# [Instructions to follow]
Quote all lines below exactly. Images stay out.

######

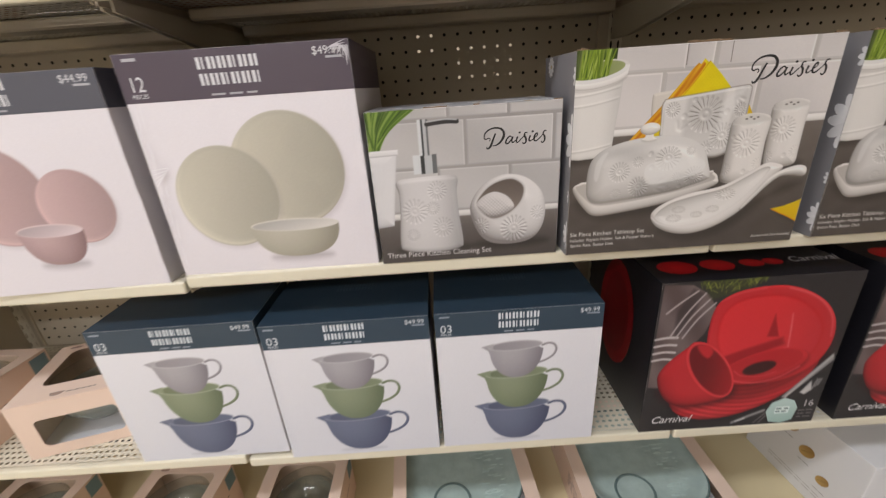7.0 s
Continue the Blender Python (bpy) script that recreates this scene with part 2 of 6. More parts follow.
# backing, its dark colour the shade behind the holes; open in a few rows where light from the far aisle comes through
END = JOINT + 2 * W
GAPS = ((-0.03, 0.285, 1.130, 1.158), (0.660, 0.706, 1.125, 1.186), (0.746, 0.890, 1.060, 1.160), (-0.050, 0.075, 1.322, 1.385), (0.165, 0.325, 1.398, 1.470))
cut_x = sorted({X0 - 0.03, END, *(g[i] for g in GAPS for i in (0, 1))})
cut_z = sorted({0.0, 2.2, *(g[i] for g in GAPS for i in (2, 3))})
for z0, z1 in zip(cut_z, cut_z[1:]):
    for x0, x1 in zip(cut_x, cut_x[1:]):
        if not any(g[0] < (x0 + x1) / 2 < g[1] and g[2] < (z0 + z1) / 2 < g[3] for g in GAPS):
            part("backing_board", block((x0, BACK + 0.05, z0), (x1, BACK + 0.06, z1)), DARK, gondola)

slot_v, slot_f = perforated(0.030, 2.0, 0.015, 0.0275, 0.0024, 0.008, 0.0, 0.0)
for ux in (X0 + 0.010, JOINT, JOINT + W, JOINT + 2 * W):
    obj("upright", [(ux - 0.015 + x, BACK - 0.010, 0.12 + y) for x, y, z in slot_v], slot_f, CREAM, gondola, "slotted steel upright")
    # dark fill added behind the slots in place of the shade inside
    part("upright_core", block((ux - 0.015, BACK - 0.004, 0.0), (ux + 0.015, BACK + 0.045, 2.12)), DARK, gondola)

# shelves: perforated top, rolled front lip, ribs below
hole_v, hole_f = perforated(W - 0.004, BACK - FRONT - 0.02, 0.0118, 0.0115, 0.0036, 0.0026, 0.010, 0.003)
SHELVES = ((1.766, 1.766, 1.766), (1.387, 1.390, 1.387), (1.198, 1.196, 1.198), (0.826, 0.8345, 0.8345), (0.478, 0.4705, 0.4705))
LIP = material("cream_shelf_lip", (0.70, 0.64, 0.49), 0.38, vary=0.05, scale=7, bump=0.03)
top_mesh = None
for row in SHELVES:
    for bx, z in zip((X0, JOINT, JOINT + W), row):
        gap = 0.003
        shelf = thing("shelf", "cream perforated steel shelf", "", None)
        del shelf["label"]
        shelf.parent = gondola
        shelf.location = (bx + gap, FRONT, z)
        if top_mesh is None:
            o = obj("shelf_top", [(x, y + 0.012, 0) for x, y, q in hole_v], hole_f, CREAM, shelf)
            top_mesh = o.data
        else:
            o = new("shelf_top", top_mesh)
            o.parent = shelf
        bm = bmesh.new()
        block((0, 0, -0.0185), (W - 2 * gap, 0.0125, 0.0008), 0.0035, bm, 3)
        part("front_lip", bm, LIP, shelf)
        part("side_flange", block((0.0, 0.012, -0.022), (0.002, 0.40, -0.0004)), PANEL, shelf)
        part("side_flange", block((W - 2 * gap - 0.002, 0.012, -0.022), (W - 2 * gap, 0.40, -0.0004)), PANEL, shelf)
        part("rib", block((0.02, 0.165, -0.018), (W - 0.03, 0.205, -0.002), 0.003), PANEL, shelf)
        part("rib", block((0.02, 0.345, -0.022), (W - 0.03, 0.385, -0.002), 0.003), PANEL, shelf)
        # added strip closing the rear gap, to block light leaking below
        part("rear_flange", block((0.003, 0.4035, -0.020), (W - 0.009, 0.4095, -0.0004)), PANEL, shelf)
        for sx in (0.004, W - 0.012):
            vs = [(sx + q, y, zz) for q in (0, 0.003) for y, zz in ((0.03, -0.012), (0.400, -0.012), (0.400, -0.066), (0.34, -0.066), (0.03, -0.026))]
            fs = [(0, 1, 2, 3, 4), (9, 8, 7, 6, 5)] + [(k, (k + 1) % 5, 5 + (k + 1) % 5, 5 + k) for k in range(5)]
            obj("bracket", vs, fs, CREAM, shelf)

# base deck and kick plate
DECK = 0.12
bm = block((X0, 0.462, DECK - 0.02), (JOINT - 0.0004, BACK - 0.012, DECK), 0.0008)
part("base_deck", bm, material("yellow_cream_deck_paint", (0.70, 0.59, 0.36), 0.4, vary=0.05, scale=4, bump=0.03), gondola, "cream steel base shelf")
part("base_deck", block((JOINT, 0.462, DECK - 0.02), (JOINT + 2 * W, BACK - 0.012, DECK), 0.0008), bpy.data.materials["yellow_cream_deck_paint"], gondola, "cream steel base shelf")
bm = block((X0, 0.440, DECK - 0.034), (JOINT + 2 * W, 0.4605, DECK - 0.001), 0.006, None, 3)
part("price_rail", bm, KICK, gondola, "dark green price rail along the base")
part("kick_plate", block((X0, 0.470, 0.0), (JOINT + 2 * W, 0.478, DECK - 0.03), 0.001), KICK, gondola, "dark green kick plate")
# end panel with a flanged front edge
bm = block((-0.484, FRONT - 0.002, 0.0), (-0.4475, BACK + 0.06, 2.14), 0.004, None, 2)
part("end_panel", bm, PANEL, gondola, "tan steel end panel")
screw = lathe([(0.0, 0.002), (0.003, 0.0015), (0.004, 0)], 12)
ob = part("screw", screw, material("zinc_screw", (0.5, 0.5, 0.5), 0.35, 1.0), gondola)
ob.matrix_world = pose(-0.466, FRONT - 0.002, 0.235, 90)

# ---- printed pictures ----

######

# [The response]
7.0 s
Continue the Blender Python (bpy) script that recreates this scene with part 2 of 6. More parts follow.
# backing, its dark colour the shade behind the holes; open in a few rows where light from the far aisle comes through
END = JOINT + 2 * W
GAPS = ((-0.03, 0.285, 1.130, 1.158), (0.660, 0.706, 1.125, 1.186), (0.746, 0.890, 1.060, 1.160), (-0.050, 0.075, 1.322, 1.385), (0.165, 0.325, 1.398, 1.470))
cut_x = sorted({X0 - 0.03, END, *(g[i] for g in GAPS for i in (0, 1))})
cut_z = sorted({0.0, 2.2, *(g[i] for g in GAPS for i in (2, 3))})
for z0, z1 in zip(cut_z, cut_z[1:]):
    for x0, x1 in zip(cut_x, cut_x[1:]):
        if not any(g[0] < (x0 + x1) / 2 < g[1] and g[2] < (z0 + z1) / 2 < g[3] for g in GAPS):
            part("backing_board", block((x0, BACK + 0.05, z0), (x1, BACK + 0.06, z1)), DARK, gondola)

slot_v, slot_f = perforated(0.030, 2.0, 0.015, 0.0275, 0.0024, 0.008, 0.0, 0.0)
for ux in (X0 + 0.010, JOINT, JOINT + W, JOINT + 2 * W):
    obj("upright", [(ux - 0.015 + x, BACK - 0.010, 0.12 + y) for x, y, z in slot_v], slot_f, CREAM, gondola, "slotted steel upright")
    # dark fill added behind the slots in place of the shade inside
    part("upright_core", block((ux - 0.015, BACK - 0.004, 0.0), (ux + 0.015, BACK + 0.045, 2.12)), DARK, gondola)

# shelves: perforated top, rolled front lip, ribs below
hole_v, hole_f = perforated(W - 0.004, BACK - FRONT - 0.02, 0.0118, 0.0115, 0.0036, 0.0026, 0.010, 0.003)
SHELVES = ((1.766, 1.766, 1.766), (1.387, 1.390, 1.387), (1.198, 1.196, 1.198), (0.826, 0.8345, 0.8345), (0.478, 0.4705, 0.4705))
LIP = material("cream_shelf_lip", (0.70, 0.64, 0.49), 0.38, vary=0.05, scale=7, bump=0.03)
top_mesh = None
for row in SHELVES:
    for bx, z in zip((X0, JOINT, JOINT + W), row):
        gap = 0.003
        shelf = thing("shelf", "cream perforated steel shelf", "", None)
        del shelf["label"]
        shelf.parent = gondola
        shelf.location = (bx + gap, FRONT, z)
        if top_mesh is None:
            o = obj("shelf_top", [(x, y + 0.012, 0) for x, y, q in hole_v], hole_f, CREAM, shelf)
            top_mesh = o.data
        else:
            o = new("shelf_top", top_mesh)
            o.parent = shelf
        bm = bmesh.new()
        block((0, 0, -0.0185), (W - 2 * gap, 0.0125, 0.0008), 0.0035, bm, 3)
        part("front_lip", bm, LIP, shelf)
        part("side_flange", block((0.0, 0.012, -0.022), (0.002, 0.40, -0.0004)), PANEL, shelf)
        part("side_flange", block((W - 2 * gap - 0.002, 0.012, -0.022), (W - 2 * gap, 0.40, -0.0004)), PANEL, shelf)
        part("rib", block((0.02, 0.165, -0.018), (W - 0.03, 0.205, -0.002), 0.003), PANEL, shelf)
        part("rib", block((0.02, 0.345, -0.022), (W - 0.03, 0.385, -0.002), 0.003), PANEL, shelf)
        # added strip closing the rear gap, to block light leaking below
        part("rear_flange", block((0.003, 0.4035, -0.020), (W - 0.009, 0.4095, -0.0004)), PANEL, shelf)
        for sx in (0.004, W - 0.012):
            vs = [(sx + q, y, zz) for q in (0, 0.003) for y, zz in ((0.03, -0.012), (0.400, -0.012), (0.400, -0.066), (0.34, -0.066), (0.03, -0.026))]
            fs = [(0, 1, 2, 3, 4), (9, 8, 7, 6, 5)] + [(k, (k + 1) % 5, 5 + (k + 1) % 5, 5 + k) for k in range(5)]
            obj("bracket", vs, fs, CREAM, shelf)

# base deck and kick plate
DECK = 0.12
bm = block((X0, 0.462, DECK - 0.02), (JOINT - 0.0004, BACK - 0.012, DECK), 0.0008)
part("base_deck", bm, material("yellow_cream_deck_paint", (0.70, 0.59, 0.36), 0.4, vary=0.05, scale=4, bump=0.03), gondola, "cream steel base shelf")
part("base_deck", block((JOINT, 0.462, DECK - 0.02), (JOINT + 2 * W, BACK - 0.012, DECK), 0.0008), bpy.data.materials["yellow_cream_deck_paint"], gondola, "cream steel base shelf")
bm = block((X0, 0.440, DECK - 0.034), (JOINT + 2 * W, 0.4605, DECK - 0.001), 0.006, None, 3)
part("price_rail", bm, KICK, gondola, "dark green price rail along the base")
part("kick_plate", block((X0, 0.470, 0.0), (JOINT + 2 * W, 0.478, DECK - 0.03), 0.001), KICK, gondola, "dark green kick plate")
# end panel with a flanged front edge
bm = block((-0.484, FRONT - 0.002, 0.0), (-0.4475, BACK + 0.06, 2.14), 0.004, None, 2)
part("end_panel", bm, PANEL, gondola, "tan steel end panel")
screw = lathe([(0.0, 0.002), (0.003, 0.0015), (0.004, 0)], 12)
ob = part("screw", screw, material("zinc_screw", (0.5, 0.5, 0.5), 0.35, 1.0), gondola)
ob.matrix_world = pose(-0.466, FRONT - 0.002, 0.235, 90)

# ---- printed pictures ----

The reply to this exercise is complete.